By Brit Hammer
Mabry Campbell is an international award-winning, fine art and architecture photographer based in Houston, Texas. Fascinated by the light installations of artist James Turrell, Mabry created these images.
James Turrell is an American artist, who for more than four decades has used light and space as his medium. “Twilight Epiphany”, located on the Rice University campus in Houston, Texas is one of his largest skyspace installations.
Mabry was fascinated with this skyspace and created these images of the pyramidal structure, which is large enough to accommodate 120 people between two levels.
What's of particular interest is that the color sequence is tied to the phases of the moon. LED lights project colors in sequence onto the ceiling and through an aperture in the 72-foot square knife-edge roof, transforming the skyspace into an immersive experience. The lights run for approximately 40 minutes, both before sunrise and after sunset.

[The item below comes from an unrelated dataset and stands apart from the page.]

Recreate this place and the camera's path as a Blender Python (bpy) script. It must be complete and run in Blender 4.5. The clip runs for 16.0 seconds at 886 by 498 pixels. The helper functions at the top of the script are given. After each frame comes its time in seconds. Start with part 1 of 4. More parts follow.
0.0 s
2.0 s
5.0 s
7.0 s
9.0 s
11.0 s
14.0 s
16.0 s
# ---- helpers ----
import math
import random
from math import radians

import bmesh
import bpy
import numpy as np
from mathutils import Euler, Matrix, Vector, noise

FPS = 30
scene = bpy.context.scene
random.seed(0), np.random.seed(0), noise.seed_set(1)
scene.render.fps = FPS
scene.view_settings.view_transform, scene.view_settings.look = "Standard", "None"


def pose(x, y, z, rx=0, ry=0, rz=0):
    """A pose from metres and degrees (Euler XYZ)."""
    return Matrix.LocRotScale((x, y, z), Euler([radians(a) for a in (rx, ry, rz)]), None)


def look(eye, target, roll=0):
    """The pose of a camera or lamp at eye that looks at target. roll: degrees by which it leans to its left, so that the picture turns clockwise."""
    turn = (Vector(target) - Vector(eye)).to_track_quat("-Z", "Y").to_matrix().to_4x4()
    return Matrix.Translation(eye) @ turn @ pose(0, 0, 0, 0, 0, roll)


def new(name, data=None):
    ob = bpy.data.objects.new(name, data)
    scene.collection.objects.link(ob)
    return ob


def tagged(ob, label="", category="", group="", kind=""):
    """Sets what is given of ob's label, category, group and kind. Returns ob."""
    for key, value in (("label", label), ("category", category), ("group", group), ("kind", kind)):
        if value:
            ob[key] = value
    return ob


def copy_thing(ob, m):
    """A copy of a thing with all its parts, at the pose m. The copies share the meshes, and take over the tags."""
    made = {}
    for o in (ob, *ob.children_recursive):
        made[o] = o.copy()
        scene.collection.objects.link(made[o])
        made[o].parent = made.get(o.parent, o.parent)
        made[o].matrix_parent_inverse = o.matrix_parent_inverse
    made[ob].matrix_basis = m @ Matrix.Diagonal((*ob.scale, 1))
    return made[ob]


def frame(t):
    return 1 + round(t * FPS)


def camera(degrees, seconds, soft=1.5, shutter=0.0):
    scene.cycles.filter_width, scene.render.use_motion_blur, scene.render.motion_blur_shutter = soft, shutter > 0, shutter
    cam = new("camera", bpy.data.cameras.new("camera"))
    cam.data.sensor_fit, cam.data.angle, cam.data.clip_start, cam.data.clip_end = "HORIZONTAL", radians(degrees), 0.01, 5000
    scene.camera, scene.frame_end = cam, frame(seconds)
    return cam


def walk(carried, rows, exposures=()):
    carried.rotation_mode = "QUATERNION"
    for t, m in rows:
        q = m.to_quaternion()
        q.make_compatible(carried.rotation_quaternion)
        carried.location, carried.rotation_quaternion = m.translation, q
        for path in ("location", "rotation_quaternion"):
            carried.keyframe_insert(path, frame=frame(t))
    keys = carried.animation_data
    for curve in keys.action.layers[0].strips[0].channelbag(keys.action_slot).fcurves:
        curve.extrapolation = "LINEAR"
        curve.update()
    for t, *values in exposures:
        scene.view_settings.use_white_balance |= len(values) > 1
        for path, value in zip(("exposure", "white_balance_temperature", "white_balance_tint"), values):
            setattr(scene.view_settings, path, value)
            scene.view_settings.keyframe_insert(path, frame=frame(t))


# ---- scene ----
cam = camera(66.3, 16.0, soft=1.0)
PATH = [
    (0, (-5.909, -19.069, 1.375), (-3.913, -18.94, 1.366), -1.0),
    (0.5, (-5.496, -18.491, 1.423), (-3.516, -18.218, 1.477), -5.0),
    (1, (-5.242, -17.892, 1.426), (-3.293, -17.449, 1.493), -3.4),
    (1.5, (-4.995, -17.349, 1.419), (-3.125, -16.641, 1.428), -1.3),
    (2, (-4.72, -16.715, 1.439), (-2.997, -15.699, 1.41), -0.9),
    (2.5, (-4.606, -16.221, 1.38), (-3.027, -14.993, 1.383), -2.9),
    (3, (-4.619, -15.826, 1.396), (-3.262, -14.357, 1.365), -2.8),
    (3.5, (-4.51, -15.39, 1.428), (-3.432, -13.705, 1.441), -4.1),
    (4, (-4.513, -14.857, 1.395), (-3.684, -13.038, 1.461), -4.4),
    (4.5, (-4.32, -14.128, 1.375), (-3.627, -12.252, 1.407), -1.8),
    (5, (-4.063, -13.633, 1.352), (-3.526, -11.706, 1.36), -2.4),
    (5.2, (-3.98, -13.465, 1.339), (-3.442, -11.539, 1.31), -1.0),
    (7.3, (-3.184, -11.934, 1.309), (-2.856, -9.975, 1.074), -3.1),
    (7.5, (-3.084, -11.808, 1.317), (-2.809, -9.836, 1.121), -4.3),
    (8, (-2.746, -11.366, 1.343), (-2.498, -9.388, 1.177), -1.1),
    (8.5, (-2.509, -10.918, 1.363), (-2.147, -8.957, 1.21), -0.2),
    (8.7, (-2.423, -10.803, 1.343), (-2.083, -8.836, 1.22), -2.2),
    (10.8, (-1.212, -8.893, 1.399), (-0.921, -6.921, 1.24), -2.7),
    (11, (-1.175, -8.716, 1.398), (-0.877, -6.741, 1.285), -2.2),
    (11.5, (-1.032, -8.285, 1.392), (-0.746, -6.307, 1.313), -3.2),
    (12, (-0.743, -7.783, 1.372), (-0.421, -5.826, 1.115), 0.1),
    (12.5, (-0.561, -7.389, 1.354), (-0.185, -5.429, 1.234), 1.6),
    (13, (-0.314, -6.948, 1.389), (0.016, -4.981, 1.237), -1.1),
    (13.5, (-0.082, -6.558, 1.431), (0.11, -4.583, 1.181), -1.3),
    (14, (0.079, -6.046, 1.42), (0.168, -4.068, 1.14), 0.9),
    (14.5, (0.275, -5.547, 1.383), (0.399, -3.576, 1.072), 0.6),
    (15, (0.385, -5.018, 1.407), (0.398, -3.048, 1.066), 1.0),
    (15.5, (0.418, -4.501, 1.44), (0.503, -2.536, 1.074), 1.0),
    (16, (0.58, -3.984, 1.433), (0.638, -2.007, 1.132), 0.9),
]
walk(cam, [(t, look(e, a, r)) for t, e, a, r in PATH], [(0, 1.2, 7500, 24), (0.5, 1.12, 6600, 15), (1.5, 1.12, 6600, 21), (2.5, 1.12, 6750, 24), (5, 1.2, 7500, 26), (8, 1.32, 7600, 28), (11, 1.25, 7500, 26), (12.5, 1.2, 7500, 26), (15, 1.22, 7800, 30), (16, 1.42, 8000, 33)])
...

After creating this series of images, Mabry began researching other installations by James Turrel. As it turned out, he didn't have far to look. James Turrell’s “The Light Inside” (see below) is located at the Museum of Fine Arts in Houston (MFAH).
No images he’d seen of “The Light Inside”, located in a tunnel between buildings at the MFAH, could have prepared Mabry for the actual experience.
The light transforms the tunnel into a vessel. A raised walkway guides visitors forward and creates the sense of floating in space, as light cycles through many colors, from blue to crimson to magenta.
Mabry had no preconceived notions of how he wanted to shoot the scene, other than to have the shots appear panoramic.
“My fine art photography is rooted in a love of forms, both natural and man made, and the visual impact that can be created when forms evoke emotion. An architectural subject is silent in the literal sense of the word, as is a landscape subject. The only way they can speak beyond their inherent visual forms is to mold and shape them into the artist’s vision."
The first challenge Mabry encountered was how to define the shape of the tunnel. Without people, the images appeared abstract and could be misconstrued as an abstract painting. This led him to include people in order to give spatial context. Of course, this caused a new problem: the raised platform is the only place on which visitors are allowed to walk, so using a tripod and blocking the flow of foot traffic was out of the question. As a result, all shots were taken hand-held.
The biggest challenge was technical. The light is so bright in the tunnel that the channels on Mabry's camera were peaking hard. Also, the sensor was unable to distinguish between the subtle gradations of color at the edges that would give the appearance of shape and form. This had to be resolved in post-processing.
What resulted from his labor are these striking images of color and form.
"I aim to force the viewer to reconsider what they are seeing in my images, to have moments of confusion, and finally to appreciate and understand the essence of what they are viewing."